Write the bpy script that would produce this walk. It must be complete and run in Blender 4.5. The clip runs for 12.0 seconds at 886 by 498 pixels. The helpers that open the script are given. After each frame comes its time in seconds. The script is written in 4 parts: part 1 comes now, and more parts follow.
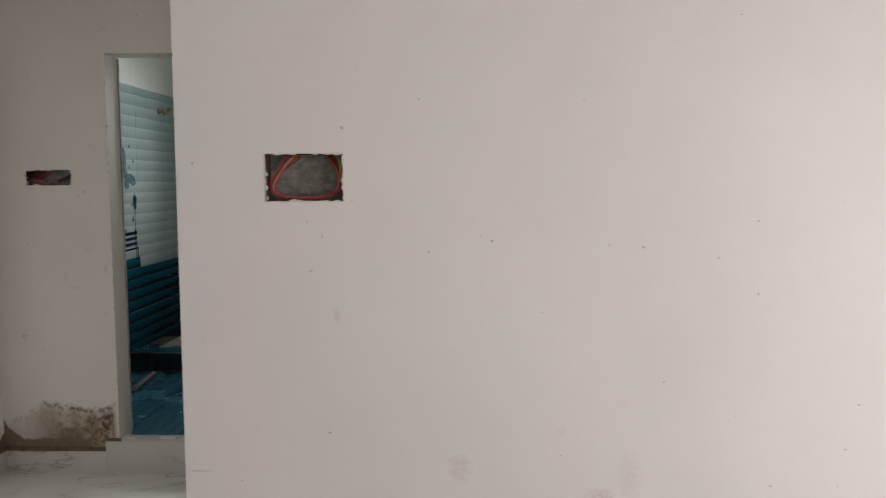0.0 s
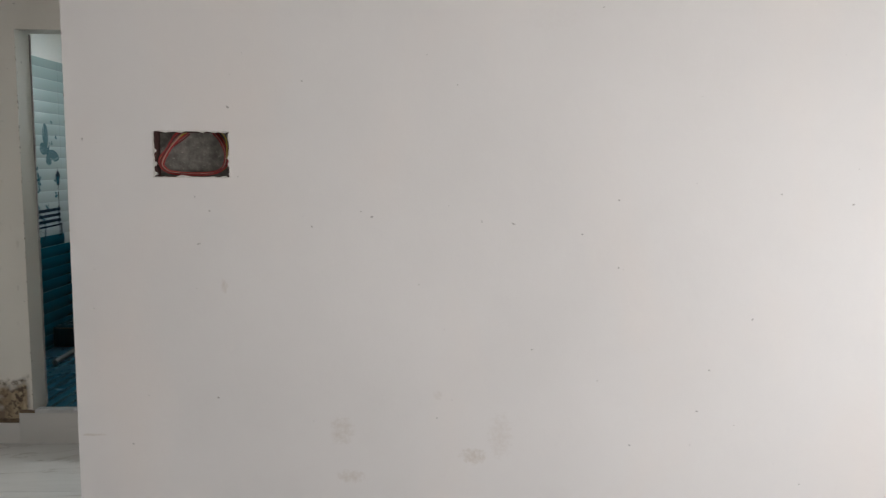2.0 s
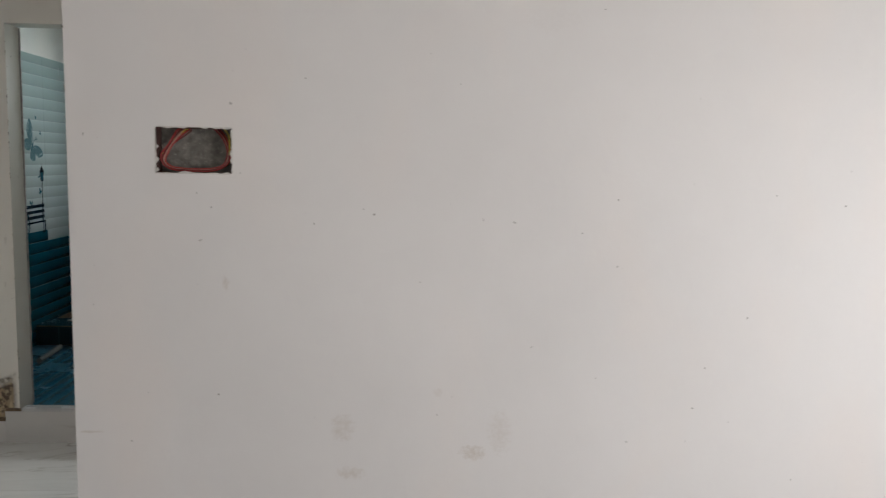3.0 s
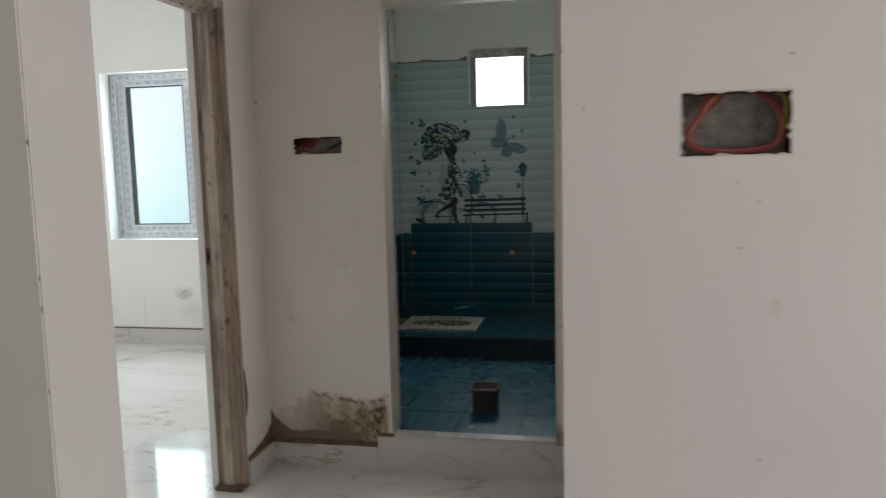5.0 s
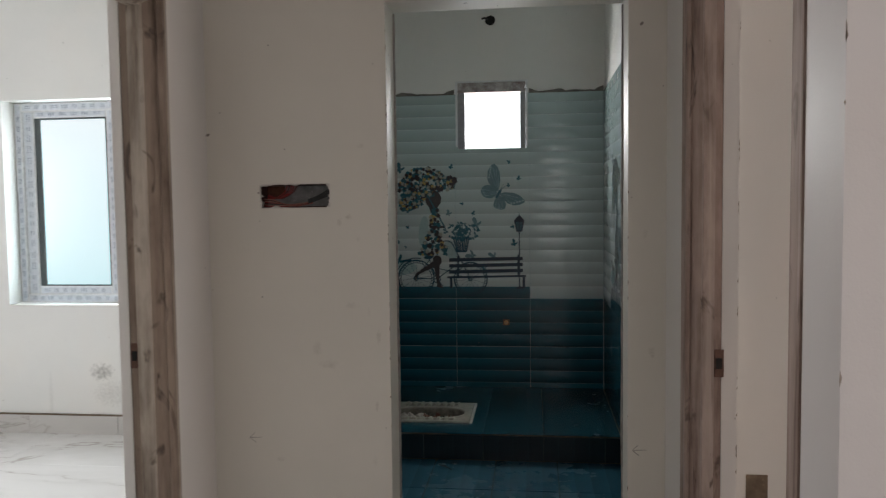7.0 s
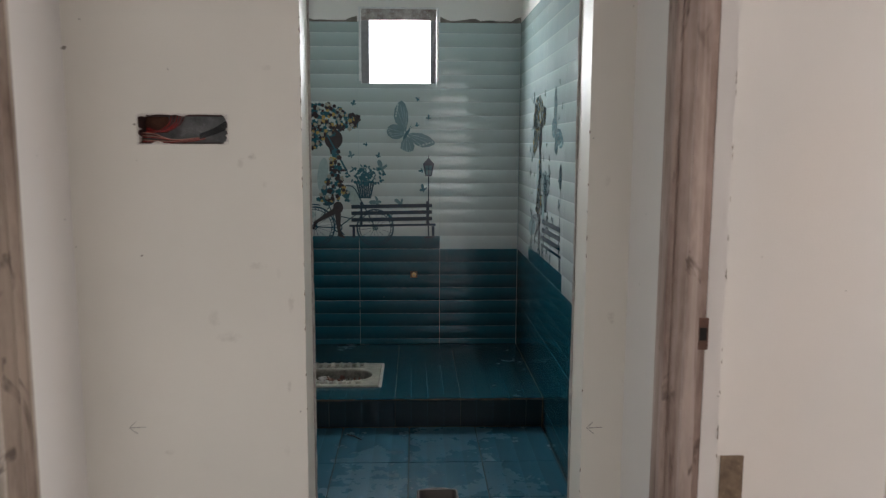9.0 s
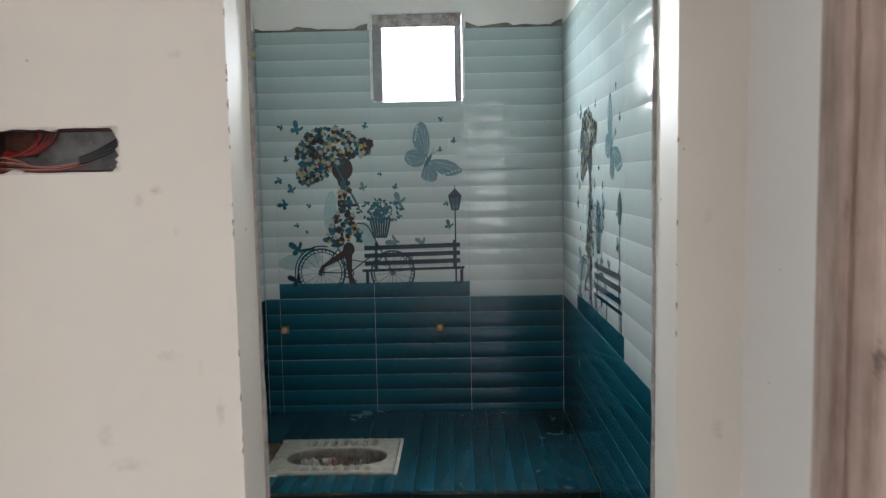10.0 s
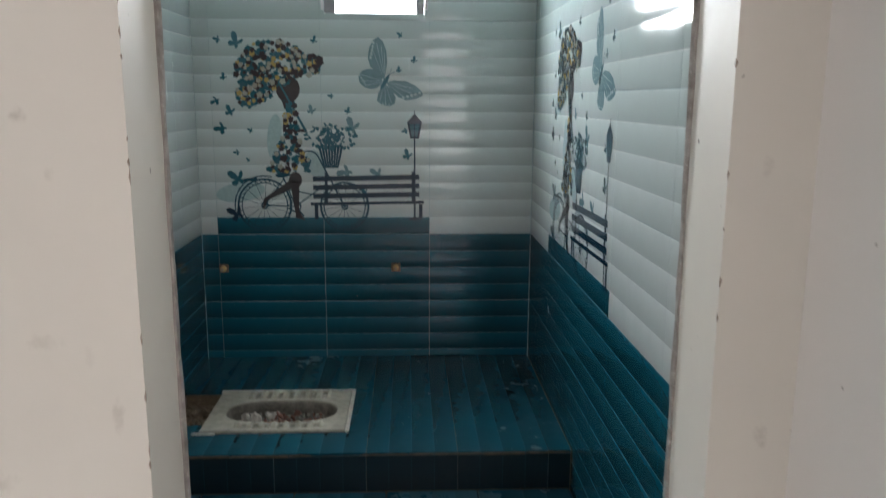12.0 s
#####
**The task**.
Your copy of the data should match it exactly, except that pictures are left out.

**Right answer**.
Write the bpy script that would produce this walk. It must be complete and run in Blender 4.5. The clip runs for 12.0 seconds at 886 by 498 pixels. The helpers that open the script are given. After each frame comes its time in seconds. The script is written in 4 parts: part 1 comes now, and more parts follow.
0.0 s
2.0 s
3.0 s
5.0 s
7.0 s
9.0 s
10.0 s
12.0 s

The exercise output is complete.